Câmara é irresponsável ao alterar previdência

 

Parece até o jogo em que anda uma casa para frente e dependendo de onde se chega volta-se duas. Foi o que a Câmara dos Deputados fez na noite de quarta-feira ao aprovar a medida provisória 664, a que define novas regras para futuros pensionistas do regime geral de previdência social (INSS). A pensão passará a ser um benefício vitalício apenas para dependentes com mais de 44 anos de segurados que contribuíram para a previdência pelos dois anos anteriores, ao menos. Para os dependentes mais jovens, o benefício será temporário, variando com a idade do pensionista.

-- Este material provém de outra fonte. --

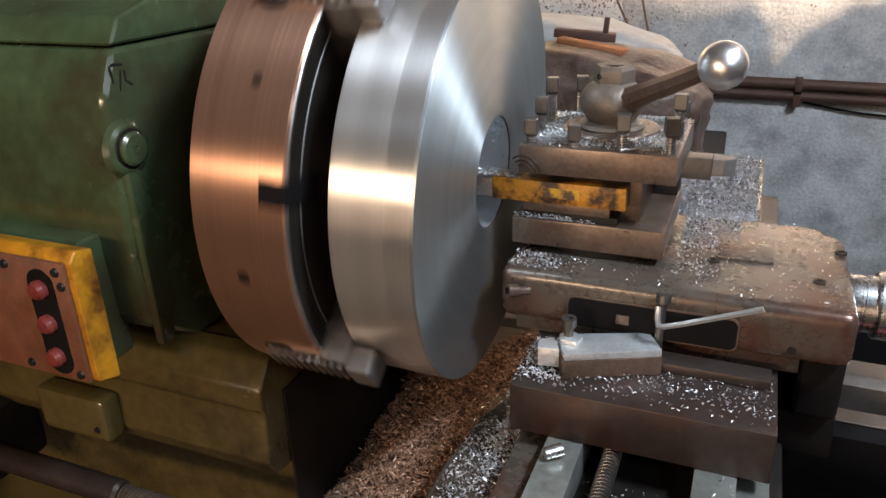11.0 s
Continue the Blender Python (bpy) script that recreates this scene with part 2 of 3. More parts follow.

Não faz sentido que nesse sistema a pensão por morte seja um benefício vitalício para quem teve a infelicidade de enviuvar muito jovem, mas em idade suficiente para reconstituir a vida. A regra que prevalecerá no Brasil, se ratificada pelo Senado, é semelhante à adotada pela maioria dos sistemas previdenciários no mundo. O Brasil era uma exceção, injustificável diante do imenso rombo das previdência no Brasil, coberto pelo Tesouro com recursos de todos os contribuintes.

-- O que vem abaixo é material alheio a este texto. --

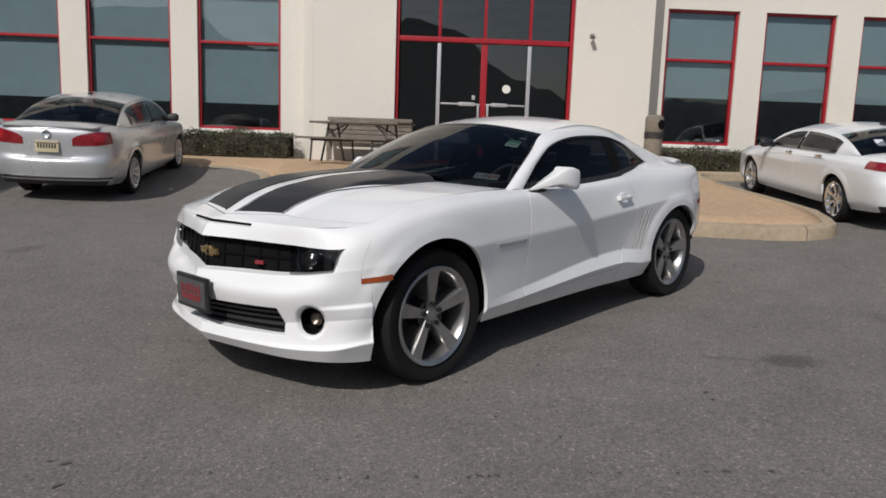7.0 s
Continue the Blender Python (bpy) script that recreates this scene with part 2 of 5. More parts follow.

Mas, tal qual o jogo que anda para frente e para trás, na mesma votação a Câmara dos Deputados, como se houvesse esquecido do que acabara de aprovar, incorporou à medida provisória uma emenda que modifica o fator previdenciário, que tem sido fundamental para atenuar o rombo do sistema. Decisão insana, pois aumenta os gastos num momento de ajuste. Num comportamento contraditório, aprovou-se o corte e, depois, abriu-se o cofre. Não faz sentido.

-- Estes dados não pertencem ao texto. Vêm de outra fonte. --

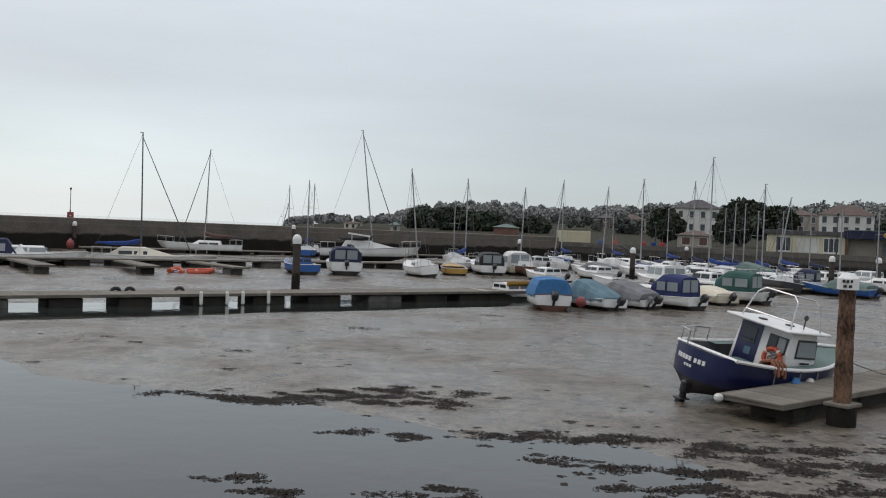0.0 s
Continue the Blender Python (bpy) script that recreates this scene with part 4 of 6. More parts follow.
def cover(parent, L, B, H, rise, tr, m, ridge=0.5, u0=0.04, u1=0.70, peak=0.62, tail=0.35):
    """A tent of canvas over the cockpit: highest over the windscreen, falling to the stern, tied down along the gunwale, with slack folds."""
    bm = bmesh.new()
    rings = []
    for i in range(15):
        t = i / 14
        u = u0 + (u1 - u0) * t
        b, s = half_beam(u, B, tr) + 0.03, sheer(u, H, rise)
        high = tail + (1 - tail) * (t / peak) ** 0.8 if t < peak else 1 - 0.92 * ((t - peak) / (1 - peak)) ** 1.3
        top = s + ridge * high
        sag = 0.035 * math.sin(t * 19) + 0.02 * math.sin(t * 43)
        ring = []
        for k, f in ((-1.02, -0.12), (-1.0, 0.03), (-0.88, 0.55), (-0.72, 0.90), (-0.36, 0.98), (0, 1.0), (0.36, 0.98), (0.72, 0.90), (0.88, 0.55), (1.0, 0.03), (1.02, -0.12)):
            z = s + (top - s) * f + sag * (1 - abs(k)) if f > 0 else s + f * (0.7 + 0.5 * math.sin(t * 31 + k))
            ring.append(Vector((u * L - (0.05 if i == 0 else 0), b * k, z)))
        rings.append(ring)
    vs = loft(bm, rings)
    bm.faces.new(vs[0][::-1])
    bm.faces.new(vs[-1])
    bmesh.ops.recalc_face_normals(bm, faces=bm.faces)
    part("canvas_cover", bm, m, parent, "tied-down canvas cover")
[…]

Na reforma proposta pelo governo de Fernando Henrique Cardoso, a Câmara rejeitara, por apenas um voto (e com forte oposição do PT), a emenda constitucional que introduzia a exigência de idade mínima para requerimento de aposentadoria no INSS, em qualquer hipótese.

Assim, como as aposentadorias precoces continuaram a ser permitidas, a única maneira de contrabalançar o valor total dos benefícios foi a adoção do fator previdenciário. Para quem se aposenta precocemente, é aplicado um redutor sobre o valor mensal do benefício, calculado com base na expectativa média de vida dos brasileiros, apurada pelo IBGE. O fator diminui e se anula à medida que as mulheres se aposentam aos 60 anos e os homens aos 65.

Irresponsavelmente, por pequena margem de votos — entre os quais do PSDB e DEM, partidos que haviam votado a favor da reforma do governo FH, diga-se de passagem —, a Câmara decidiu estimular novamente as aposentadorias precoces, diminuindo em cinco anos as idades em que o fator se torna nulo.

Na verdade, a votação refletiu apenas um jogo político, sem preocupação efetiva com as finanças do país. É o que demonstra o fato de tucanos votarem contra o que sempre pregaram. Espera-se que o Senado conserte essa insanidade. Se isso não acontecer, cabe à presidente Dilma vetar a mudança no fator previdenciário.